Memorial Washington Reformed Presbyterian Church is a historic church in Elgin, Illinois. It was built in 1844, but has not had regular service since 1906. Due to the infrequency of services, the church earned the moniker The Once-A-Year Church. The simple, vernacular Greek Revivalchurch building was added to the National Register of Historic Places in 1980.

History[edit]

The church building was designed by William and Daniel Fraser, who modeled it after a church they previously attended in Scotland. It was built in 1844 by Scottish and Scotch-Irish immigrants, many of which became the church's first members. The church last held regular services on September 9, 1906. Descendants of the early church members organized a committee in 1916 to oversee the care of the church and its adjacent cemetery. This organization holds the only services in the building, a once-a-year gathering of its members every June. This unusual trait earned the church the nickname "The Once-A-Year Church". The church building was added to the National Register of Historic Places on November 19, 1980.[2]

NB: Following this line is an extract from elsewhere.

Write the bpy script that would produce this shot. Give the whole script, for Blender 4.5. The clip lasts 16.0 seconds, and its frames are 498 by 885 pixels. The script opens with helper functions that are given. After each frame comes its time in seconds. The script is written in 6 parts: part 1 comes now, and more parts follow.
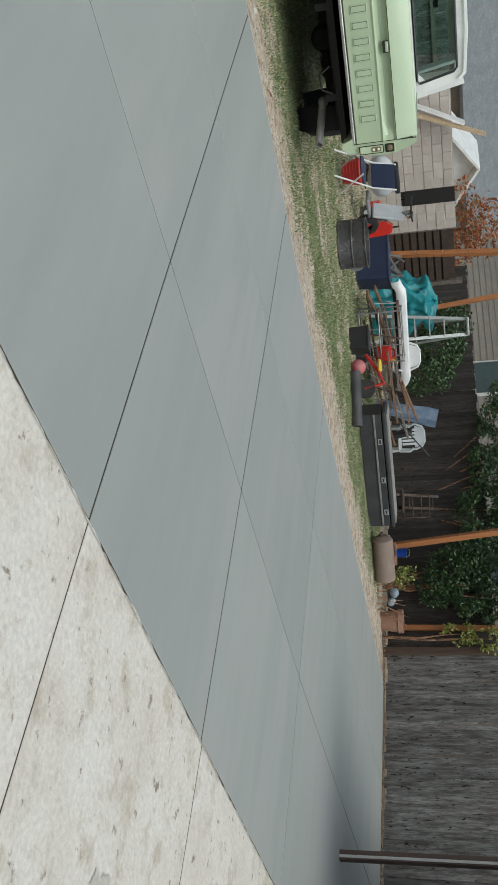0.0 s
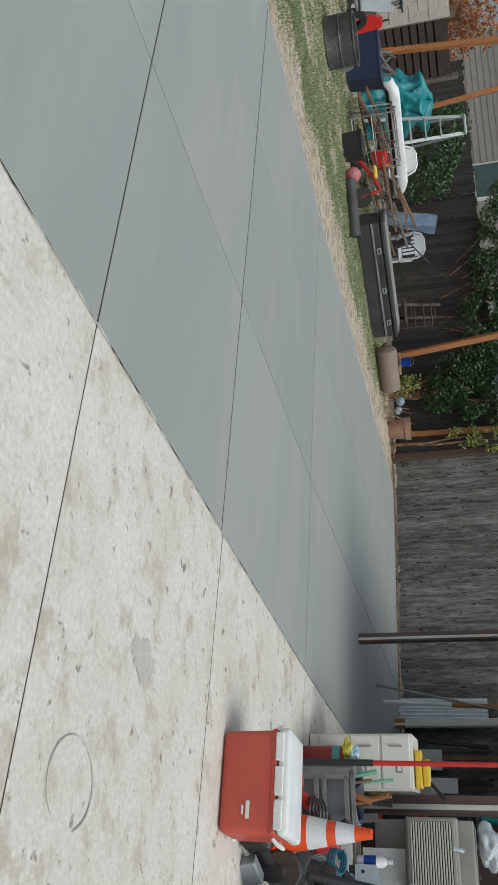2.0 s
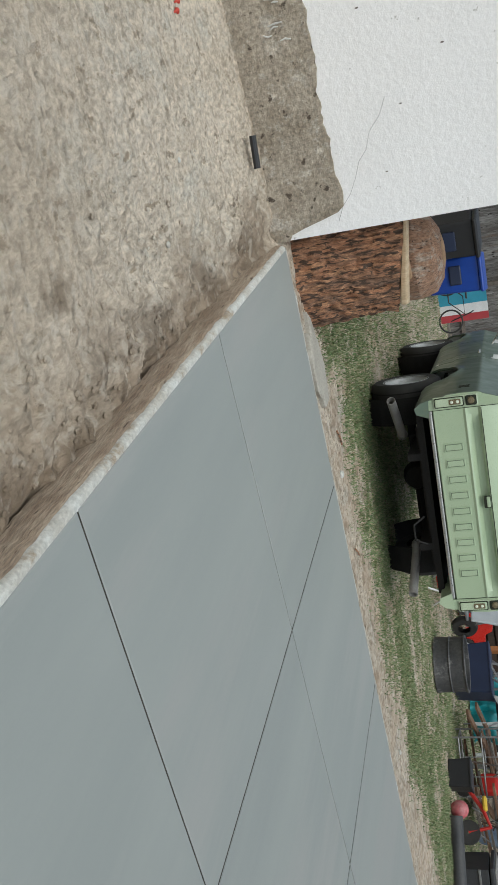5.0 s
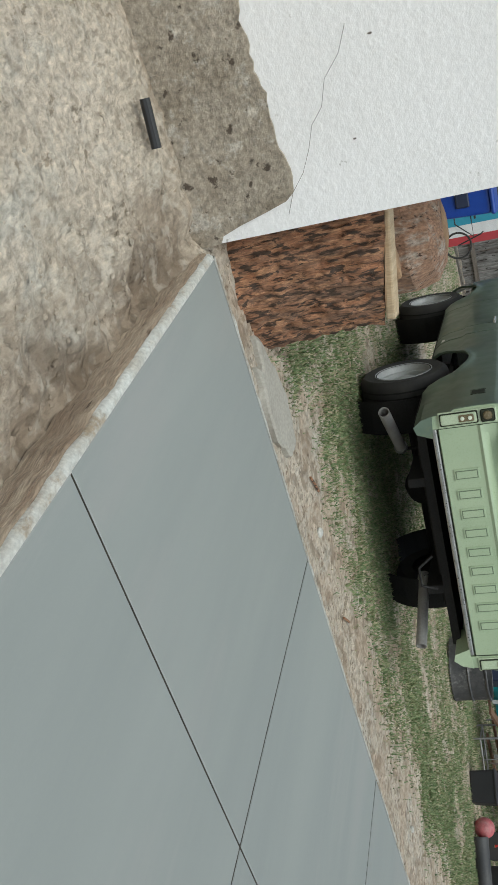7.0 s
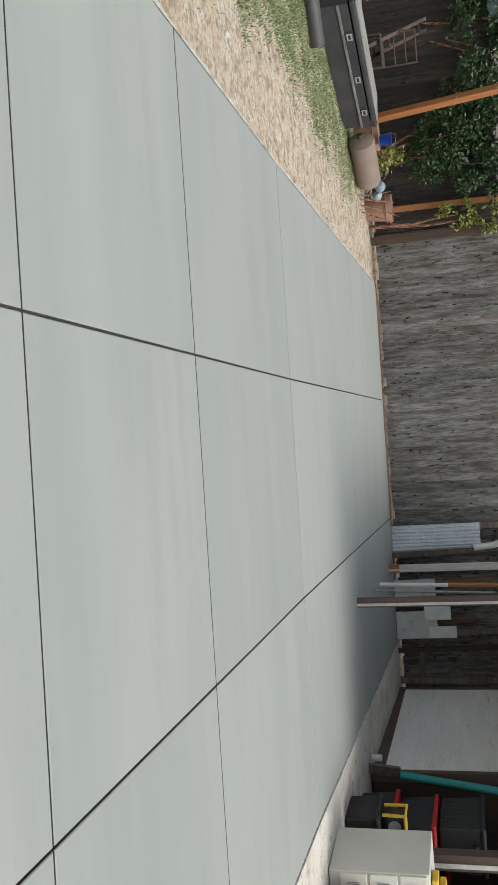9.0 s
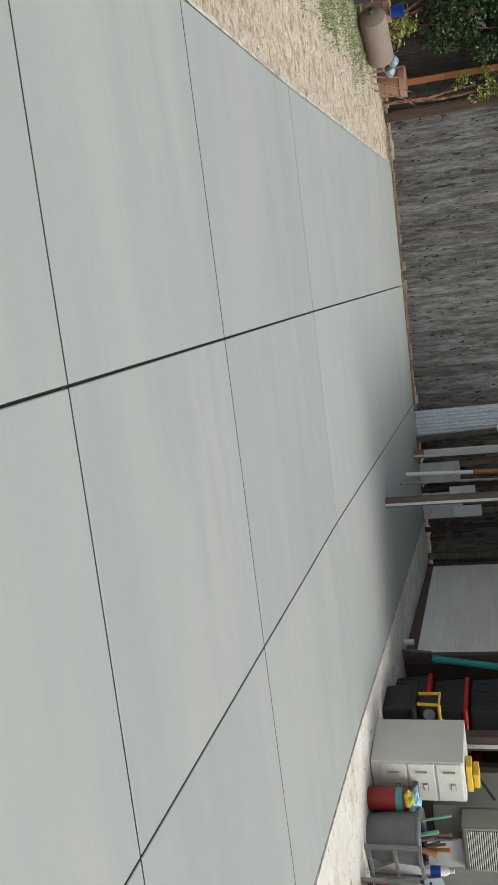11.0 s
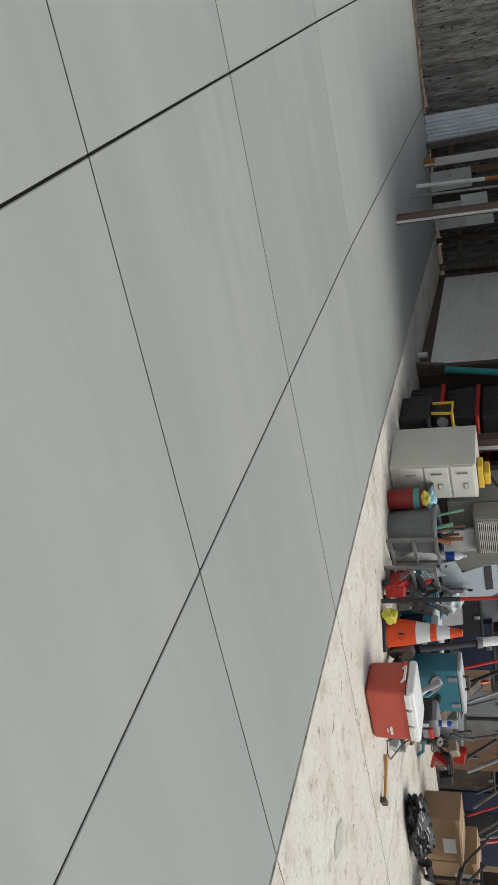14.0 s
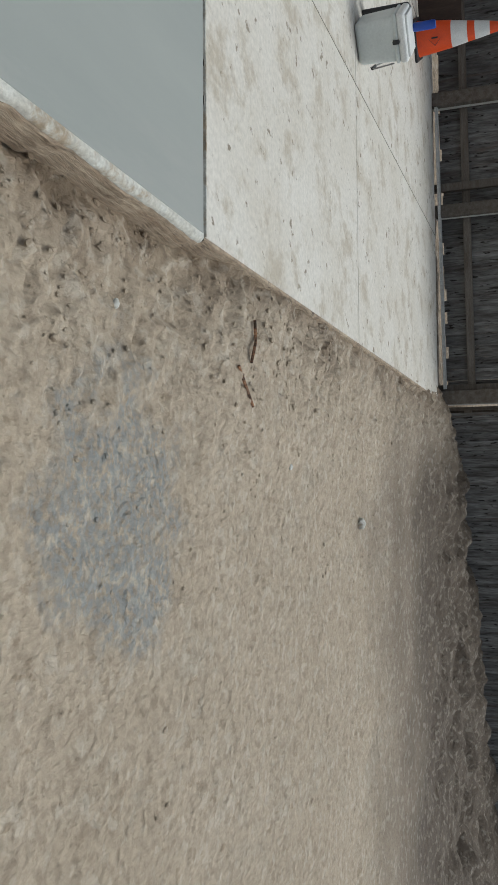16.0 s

The building is rectangular and 24.33 by 38.33 feet (7.42 by 11.68 m). The church was originally laid on a wooden foundation; the present stone foundation dates to the 1860s. It is best described as a vernacular Greek Revival building. The east and west facades each feature three double sash windows with green shutters. The main entrance is on the south, flanked by pilasters. The double doorway features a standard wooden cornice lintel, above which is a carved sundial. The south facade also features two windows similar to those on the east and west. The north side features no windows. The inside features one room with its original unfinished wooden floor. The pews and pulpit are also original. A bronze memorial tablet was added near the entrance in 1924.[2]